> _Given task_: Work out how many lines in the listing below include the word "seconds". Give nothing but the number.
-- Begin --
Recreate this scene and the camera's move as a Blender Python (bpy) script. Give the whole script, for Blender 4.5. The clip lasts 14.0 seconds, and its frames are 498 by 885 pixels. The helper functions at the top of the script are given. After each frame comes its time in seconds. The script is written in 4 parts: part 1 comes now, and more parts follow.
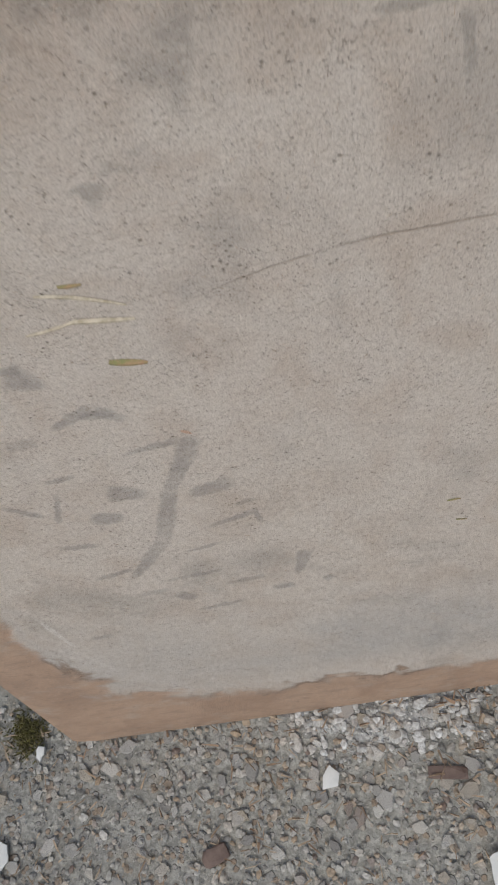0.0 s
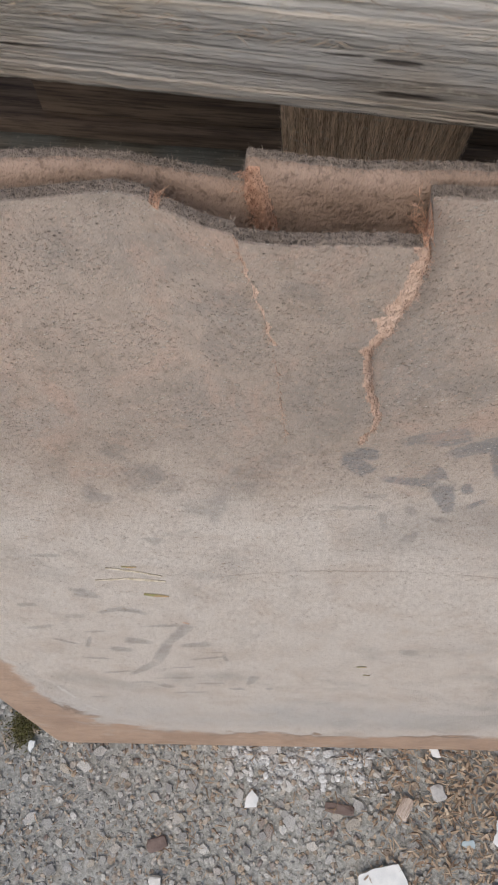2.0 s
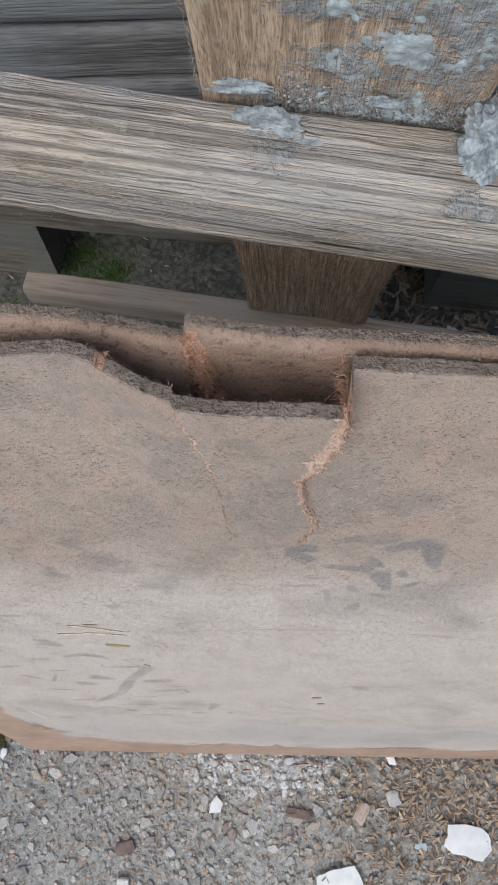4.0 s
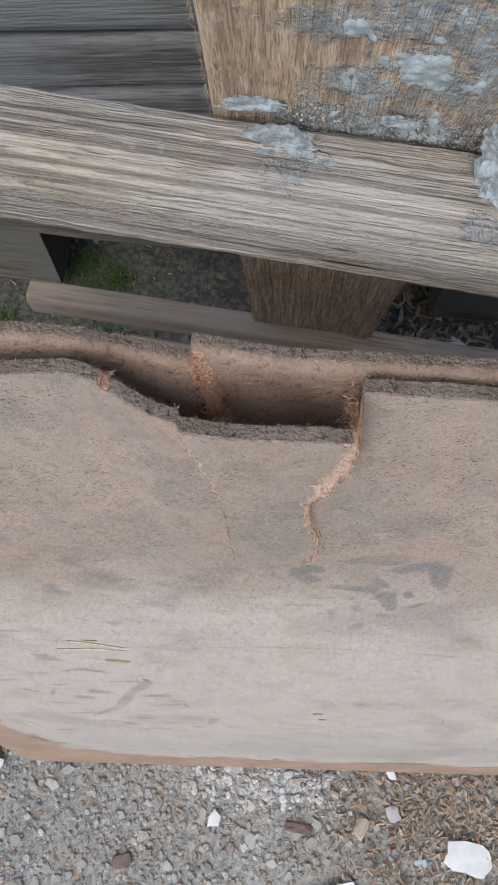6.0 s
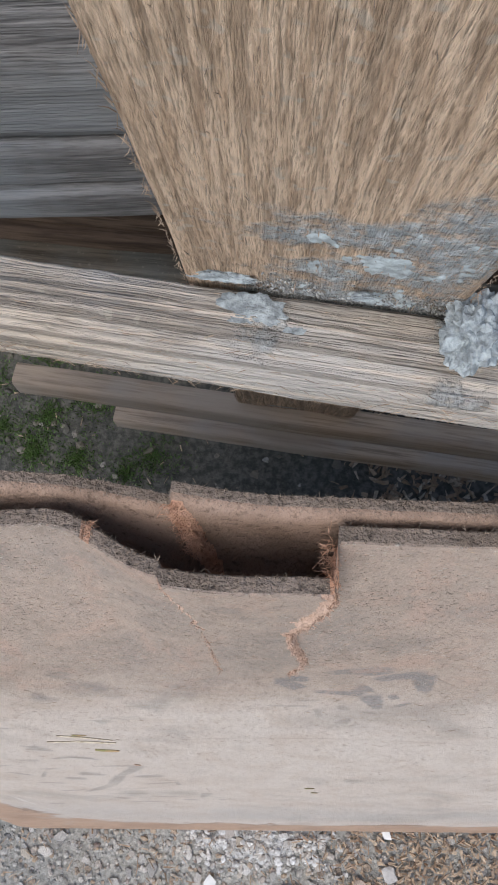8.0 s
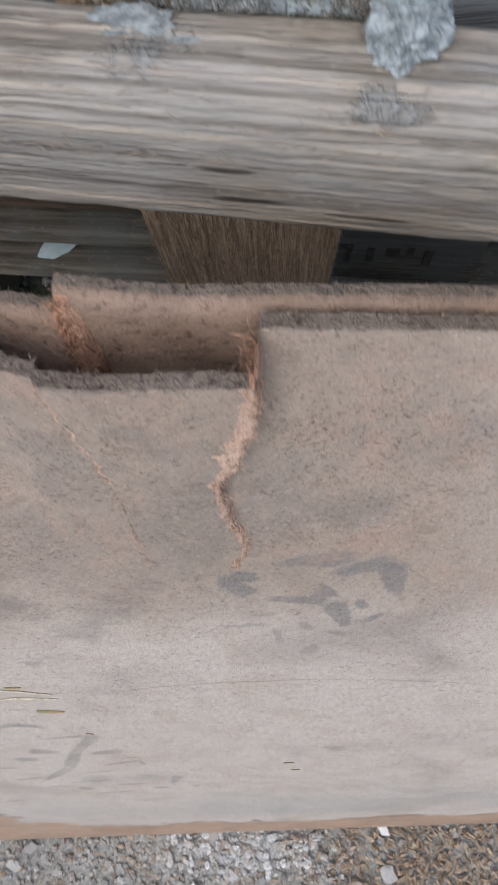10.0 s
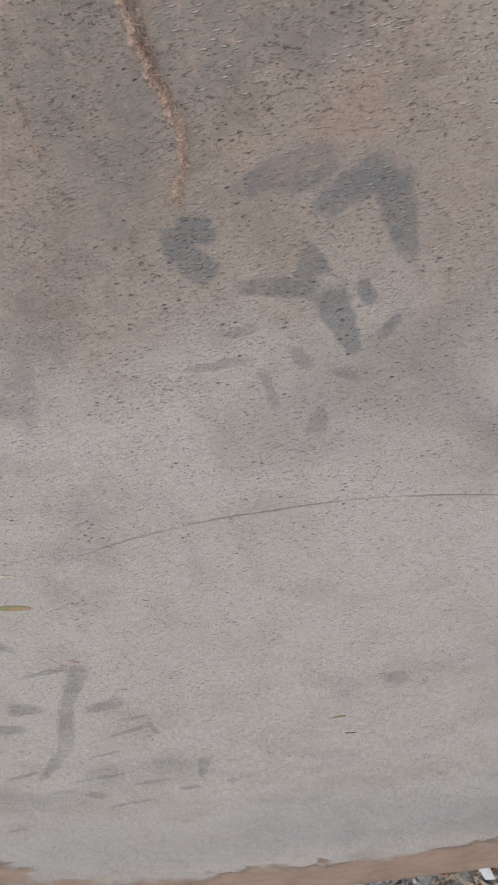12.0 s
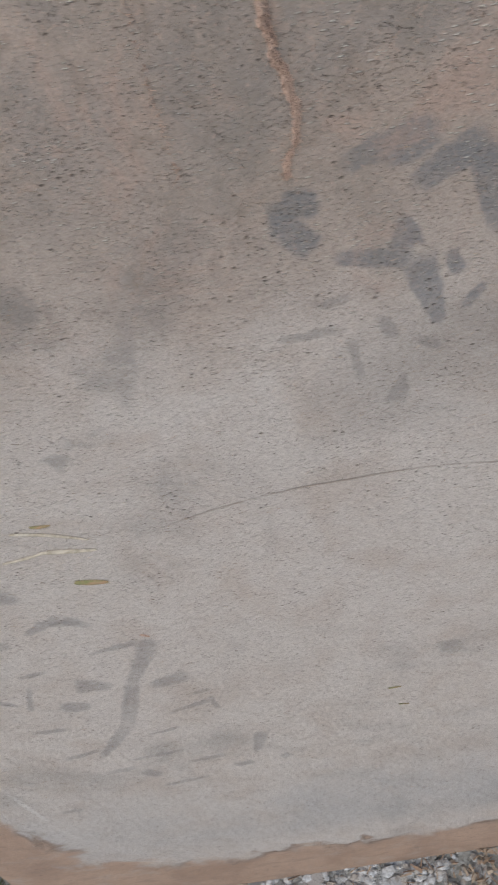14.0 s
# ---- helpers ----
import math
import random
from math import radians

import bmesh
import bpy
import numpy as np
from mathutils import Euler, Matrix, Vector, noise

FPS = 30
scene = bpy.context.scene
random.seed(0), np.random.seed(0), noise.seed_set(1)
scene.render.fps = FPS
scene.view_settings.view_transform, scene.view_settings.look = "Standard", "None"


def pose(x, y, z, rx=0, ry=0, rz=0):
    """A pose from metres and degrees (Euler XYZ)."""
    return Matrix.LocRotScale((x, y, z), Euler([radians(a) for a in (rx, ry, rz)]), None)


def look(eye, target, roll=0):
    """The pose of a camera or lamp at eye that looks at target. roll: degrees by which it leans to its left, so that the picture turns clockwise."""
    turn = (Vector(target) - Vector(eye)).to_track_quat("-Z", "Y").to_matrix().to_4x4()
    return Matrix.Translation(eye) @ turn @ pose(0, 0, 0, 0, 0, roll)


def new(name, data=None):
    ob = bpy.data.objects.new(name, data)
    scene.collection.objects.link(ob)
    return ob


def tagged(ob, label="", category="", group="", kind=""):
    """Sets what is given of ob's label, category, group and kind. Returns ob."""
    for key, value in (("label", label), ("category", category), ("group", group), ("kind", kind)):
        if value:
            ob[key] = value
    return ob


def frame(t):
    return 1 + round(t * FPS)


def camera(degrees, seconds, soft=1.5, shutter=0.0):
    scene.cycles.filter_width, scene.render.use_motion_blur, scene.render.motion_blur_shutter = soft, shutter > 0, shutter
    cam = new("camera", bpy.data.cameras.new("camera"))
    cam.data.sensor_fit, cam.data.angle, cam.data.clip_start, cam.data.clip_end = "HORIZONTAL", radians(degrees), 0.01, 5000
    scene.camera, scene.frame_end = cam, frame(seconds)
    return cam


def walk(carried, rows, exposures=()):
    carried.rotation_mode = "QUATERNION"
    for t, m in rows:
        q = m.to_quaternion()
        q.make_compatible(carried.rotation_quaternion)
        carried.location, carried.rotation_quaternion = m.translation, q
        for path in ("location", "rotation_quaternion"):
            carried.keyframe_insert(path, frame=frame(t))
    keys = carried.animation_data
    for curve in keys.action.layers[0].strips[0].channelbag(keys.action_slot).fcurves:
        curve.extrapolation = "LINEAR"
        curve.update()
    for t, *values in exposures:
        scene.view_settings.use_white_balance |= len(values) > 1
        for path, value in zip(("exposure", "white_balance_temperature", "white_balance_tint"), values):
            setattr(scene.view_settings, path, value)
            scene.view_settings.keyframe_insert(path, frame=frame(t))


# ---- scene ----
cam = camera(34.7, 14.0, soft=2.0, shutter=0.3)
EXPOSURES = [(0, 0.10, 6950, 7), (0.5, 0.10, 7200, 11), (1, 0.22, 7900, 20), (1.5, 0.36, 7200, 15), (2, 0.42, 6900, 10), (2.5, 0.47, 6500, 9), (3.5, 0.55, 6500, 8),
             (6, 0.62, 6500, 8), (7, 0.70, 6600, 10), (9.5, 0.68, 6500, 9), (10, 0.55, 6500, 10), (10.5, 0.32, 6950, 19), (11, 0.24, 6600, 11), (11.5, 0.18, 6500, 8), (12.5, 0.15, 6500, 7), (14, 0.13, 6500, 8)]
PATH = [
    (0, (0.052, 0.062, 0.478), (-0.212, 0.866, -1.334), -27.0),
    (0.5, (0.052, 0.069, 0.532), (-0.214, 0.83, -1.299), -24.8),
    (1, (0.06, 0.102, 0.585), (-0.206, 0.814, -1.265), -20.7),
    (1.5, (0.072, 0.123, 0.608), (-0.173, 0.78, -1.265), -20.2),
    (2, (0.073, 0.13, 0.629), (-0.152, 0.758, -1.257), -19.8),
    (2.5, (0.08, 0.144, 0.638), (-0.143, 0.735, -1.26), -19.0),
    (3, (0.081, 0.145, 0.656), (-0.106, 0.714, -1.252), -17.6),
    (3.5, (0.084, 0.158, 0.66), (-0.088, 0.715, -1.253), -16.9),
    (3.7, (0.085, 0.162, 0.656), (-0.087, 0.712, -1.259), -17.3),
    (5.8, (0.083, 0.168, 0.652), (-0.096, 0.72, -1.262), -17.2),
    (6, (0.083, 0.169, 0.652), (-0.091, 0.731, -1.26), -16.5),
    (6.5, (0.085, 0.17, 0.655), (-0.089, 0.744, -1.253), -16.3),
    (7, (0.085, 0.19, 0.664), (-0.087, 0.783, -1.238), -15.9),
    (7.2, (0.087, 0.195, 0.665), (-0.087, 0.798, -1.234), -15.9),
    (9.3, (0.086, 0.187, 0.648), (-0.018, 0.811, -1.249), -11.2),
    (9.5, (0.086, 0.181, 0.642), (-0.018, 0.797, -1.258), -11.2),
    (10, (0.099, 0.16, 0.613), (-0.036, 0.864, -1.254), -13.8),
    (10.5, (0.102, 0.115, 0.575), (0.0, 1.135, -1.143), -17.4),
    (11, (0.092, 0.11, 0.52), (-0.124, 1.146, -1.178), -18.9),
    (11.5, (0.087, 0.083, 0.509), (-0.139, 1.133, -1.177), -20.6),
    (12, (0.102, 0.082, 0.511), (-0.127, 1.135, -1.174), -20.7),
    (12.5, (0.113, 0.079, 0.506), (-0.083, 1.137, -1.18), -19.7),
    (13, (0.117, 0.076, 0.504), (-0.071, 1.137, -1.181), -19.7),
    (13.5, (0.104, 0.073, 0.51), (-0.077, 1.14, -1.172), -19.6),
    (14, (0.078, 0.072, 0.519), (-0.129, 1.131, -1.165), -20.8),
]
walk(cam, [(t, look(eye, target, roll)) for t, eye, target, roll in PATH], EXPOSURES)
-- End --
> _Output_: 3